Recorded data:
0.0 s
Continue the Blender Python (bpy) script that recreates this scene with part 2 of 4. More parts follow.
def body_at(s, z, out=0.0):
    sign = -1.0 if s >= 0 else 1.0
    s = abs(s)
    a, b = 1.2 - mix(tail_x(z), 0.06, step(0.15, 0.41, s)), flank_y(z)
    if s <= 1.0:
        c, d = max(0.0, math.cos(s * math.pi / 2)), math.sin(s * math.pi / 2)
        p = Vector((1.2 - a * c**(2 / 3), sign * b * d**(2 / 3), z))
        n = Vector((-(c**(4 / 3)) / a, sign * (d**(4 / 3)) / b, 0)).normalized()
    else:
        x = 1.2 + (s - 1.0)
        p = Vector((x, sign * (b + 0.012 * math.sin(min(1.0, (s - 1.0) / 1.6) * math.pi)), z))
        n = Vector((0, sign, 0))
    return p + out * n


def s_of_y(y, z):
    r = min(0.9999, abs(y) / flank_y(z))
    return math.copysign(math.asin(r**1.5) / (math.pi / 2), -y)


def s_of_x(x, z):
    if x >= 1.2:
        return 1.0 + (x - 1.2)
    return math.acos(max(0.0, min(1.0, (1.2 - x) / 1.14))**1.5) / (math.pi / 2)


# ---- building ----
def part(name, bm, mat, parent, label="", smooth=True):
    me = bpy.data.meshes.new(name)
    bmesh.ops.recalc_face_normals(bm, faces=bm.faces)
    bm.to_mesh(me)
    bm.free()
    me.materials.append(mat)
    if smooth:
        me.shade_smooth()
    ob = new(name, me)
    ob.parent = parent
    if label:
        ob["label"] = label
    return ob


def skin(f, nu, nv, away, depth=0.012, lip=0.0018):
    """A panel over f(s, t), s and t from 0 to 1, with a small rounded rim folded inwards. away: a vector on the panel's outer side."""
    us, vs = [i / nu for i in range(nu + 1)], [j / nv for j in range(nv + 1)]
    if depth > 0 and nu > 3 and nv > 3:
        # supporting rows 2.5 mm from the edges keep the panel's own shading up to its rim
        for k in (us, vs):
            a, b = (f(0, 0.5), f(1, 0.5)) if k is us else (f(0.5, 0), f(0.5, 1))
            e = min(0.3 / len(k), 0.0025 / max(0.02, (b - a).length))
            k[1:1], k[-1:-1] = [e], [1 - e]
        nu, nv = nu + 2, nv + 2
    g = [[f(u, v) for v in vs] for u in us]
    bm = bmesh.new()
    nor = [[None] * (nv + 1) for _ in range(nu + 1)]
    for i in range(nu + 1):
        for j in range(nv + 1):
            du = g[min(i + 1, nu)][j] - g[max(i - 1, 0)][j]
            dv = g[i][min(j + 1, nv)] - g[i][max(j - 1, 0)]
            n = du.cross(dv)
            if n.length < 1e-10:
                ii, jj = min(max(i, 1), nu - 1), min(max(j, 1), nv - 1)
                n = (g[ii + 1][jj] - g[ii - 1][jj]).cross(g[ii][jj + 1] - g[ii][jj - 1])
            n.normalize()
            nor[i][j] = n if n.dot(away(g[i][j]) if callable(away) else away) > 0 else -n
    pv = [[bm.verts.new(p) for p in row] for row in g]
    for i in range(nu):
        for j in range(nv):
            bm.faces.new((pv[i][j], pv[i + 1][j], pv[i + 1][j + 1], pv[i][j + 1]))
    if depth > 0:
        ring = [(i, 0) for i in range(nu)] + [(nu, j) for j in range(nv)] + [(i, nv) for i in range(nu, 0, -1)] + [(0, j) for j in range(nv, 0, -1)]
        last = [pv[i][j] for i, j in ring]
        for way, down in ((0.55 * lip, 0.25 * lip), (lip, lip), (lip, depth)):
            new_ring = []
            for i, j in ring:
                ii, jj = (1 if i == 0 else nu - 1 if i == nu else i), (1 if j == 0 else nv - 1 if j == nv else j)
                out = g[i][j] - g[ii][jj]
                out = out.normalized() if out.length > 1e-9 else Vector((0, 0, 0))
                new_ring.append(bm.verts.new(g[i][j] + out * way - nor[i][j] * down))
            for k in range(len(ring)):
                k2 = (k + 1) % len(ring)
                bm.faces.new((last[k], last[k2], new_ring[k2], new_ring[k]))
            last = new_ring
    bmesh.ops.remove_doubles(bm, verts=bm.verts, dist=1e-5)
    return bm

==

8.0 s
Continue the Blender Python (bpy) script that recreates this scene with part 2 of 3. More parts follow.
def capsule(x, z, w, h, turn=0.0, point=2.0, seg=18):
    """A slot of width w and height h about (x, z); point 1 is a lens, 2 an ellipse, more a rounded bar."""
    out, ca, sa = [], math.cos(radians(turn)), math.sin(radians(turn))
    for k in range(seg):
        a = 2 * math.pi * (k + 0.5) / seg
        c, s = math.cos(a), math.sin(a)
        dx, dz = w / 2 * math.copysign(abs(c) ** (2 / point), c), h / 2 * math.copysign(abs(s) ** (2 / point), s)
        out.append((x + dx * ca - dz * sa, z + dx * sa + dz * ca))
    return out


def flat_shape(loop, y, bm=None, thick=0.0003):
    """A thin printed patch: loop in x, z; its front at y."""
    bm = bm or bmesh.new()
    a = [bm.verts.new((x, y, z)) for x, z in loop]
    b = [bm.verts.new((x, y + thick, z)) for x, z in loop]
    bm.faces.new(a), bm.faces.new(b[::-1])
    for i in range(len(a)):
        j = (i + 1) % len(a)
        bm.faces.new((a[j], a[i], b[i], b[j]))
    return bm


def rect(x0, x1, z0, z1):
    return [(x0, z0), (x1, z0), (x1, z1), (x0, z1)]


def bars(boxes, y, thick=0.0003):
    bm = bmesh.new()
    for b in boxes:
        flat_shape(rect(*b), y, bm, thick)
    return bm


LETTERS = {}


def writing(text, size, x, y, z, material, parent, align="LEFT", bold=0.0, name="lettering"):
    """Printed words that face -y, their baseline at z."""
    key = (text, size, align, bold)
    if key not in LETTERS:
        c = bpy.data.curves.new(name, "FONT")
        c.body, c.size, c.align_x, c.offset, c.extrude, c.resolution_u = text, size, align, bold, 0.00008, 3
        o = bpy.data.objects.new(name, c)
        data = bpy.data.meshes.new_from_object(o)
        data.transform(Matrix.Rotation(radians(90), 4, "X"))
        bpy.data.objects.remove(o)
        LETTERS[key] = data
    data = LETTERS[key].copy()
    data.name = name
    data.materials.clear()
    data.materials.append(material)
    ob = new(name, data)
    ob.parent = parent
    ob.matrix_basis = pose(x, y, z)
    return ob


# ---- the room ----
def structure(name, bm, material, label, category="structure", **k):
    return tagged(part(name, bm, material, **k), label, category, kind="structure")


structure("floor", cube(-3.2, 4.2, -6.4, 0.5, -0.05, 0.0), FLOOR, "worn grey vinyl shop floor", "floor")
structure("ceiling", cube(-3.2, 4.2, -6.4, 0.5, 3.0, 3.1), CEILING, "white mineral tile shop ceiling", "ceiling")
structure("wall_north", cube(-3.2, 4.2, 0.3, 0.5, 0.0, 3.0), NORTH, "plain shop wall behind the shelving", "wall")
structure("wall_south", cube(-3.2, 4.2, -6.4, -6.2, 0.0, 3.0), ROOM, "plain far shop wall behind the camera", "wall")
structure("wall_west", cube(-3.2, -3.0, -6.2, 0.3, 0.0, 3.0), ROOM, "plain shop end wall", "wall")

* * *

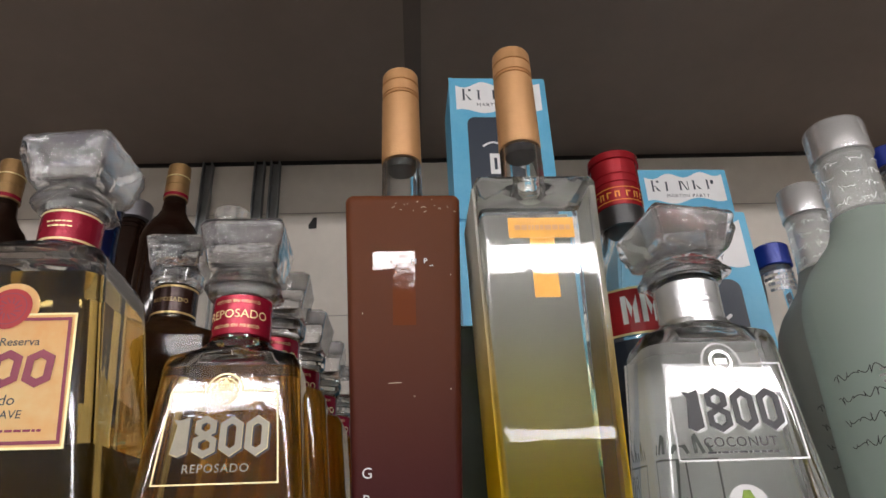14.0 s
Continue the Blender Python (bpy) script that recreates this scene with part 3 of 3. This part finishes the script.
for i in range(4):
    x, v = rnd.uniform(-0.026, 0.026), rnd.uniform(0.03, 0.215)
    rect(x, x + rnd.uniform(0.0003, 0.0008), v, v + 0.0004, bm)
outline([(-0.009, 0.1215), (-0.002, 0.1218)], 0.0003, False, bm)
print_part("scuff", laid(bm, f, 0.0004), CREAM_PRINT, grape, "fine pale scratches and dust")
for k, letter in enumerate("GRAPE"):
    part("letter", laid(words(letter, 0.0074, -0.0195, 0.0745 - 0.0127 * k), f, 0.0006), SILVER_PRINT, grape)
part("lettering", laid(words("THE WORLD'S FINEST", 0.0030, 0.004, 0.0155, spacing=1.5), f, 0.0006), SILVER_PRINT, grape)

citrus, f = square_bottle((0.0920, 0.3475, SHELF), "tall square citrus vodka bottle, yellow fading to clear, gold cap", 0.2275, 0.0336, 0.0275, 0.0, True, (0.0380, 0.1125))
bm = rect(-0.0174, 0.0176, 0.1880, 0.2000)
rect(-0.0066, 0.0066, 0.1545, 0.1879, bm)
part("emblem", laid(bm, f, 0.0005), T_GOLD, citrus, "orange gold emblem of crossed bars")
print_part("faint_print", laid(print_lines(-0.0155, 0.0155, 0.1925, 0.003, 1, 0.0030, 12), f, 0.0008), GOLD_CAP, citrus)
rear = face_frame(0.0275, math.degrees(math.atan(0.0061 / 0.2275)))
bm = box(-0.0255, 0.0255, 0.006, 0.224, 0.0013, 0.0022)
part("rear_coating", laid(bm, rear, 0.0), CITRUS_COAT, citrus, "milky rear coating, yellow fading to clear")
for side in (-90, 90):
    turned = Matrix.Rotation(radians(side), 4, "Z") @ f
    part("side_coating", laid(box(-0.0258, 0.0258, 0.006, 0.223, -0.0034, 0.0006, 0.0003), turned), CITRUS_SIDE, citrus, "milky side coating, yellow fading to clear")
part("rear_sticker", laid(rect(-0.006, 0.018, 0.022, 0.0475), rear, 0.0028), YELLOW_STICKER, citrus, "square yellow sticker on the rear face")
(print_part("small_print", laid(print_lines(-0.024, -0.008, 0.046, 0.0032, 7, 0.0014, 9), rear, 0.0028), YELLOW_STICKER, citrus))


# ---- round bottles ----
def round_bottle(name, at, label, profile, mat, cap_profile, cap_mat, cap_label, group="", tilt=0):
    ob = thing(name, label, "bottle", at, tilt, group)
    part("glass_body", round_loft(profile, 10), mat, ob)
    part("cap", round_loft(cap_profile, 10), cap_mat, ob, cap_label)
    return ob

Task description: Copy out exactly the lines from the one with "4. More parts follow." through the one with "return math.acos(max(0.0, min(1.0, (1.2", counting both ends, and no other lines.

Task result:
Continue the Blender Python (bpy) script that recreates this scene with part 2 of 4. More parts follow.
def body_at(s, z, out=0.0):
    sign = -1.0 if s >= 0 else 1.0
    s = abs(s)
    a, b = 1.2 - mix(tail_x(z), 0.06, step(0.15, 0.41, s)), flank_y(z)
    if s <= 1.0:
        c, d = max(0.0, math.cos(s * math.pi / 2)), math.sin(s * math.pi / 2)
        p = Vector((1.2 - a * c**(2 / 3), sign * b * d**(2 / 3), z))
        n = Vector((-(c**(4 / 3)) / a, sign * (d**(4 / 3)) / b, 0)).normalized()
    else:
        x = 1.2 + (s - 1.0)
        p = Vector((x, sign * (b + 0.012 * math.sin(min(1.0, (s - 1.0) / 1.6) * math.pi)), z))
        n = Vector((0, sign, 0))
    return p + out * n


def s_of_y(y, z):
    r = min(0.9999, abs(y) / flank_y(z))
    return math.copysign(math.asin(r**1.5) / (math.pi / 2), -y)


def s_of_x(x, z):
    if x >= 1.2:
        return 1.0 + (x - 1.2)
    return math.acos(max(0.0, min(1.0, (1.2 - x) / 1.14))**1.5) / (math.pi / 2)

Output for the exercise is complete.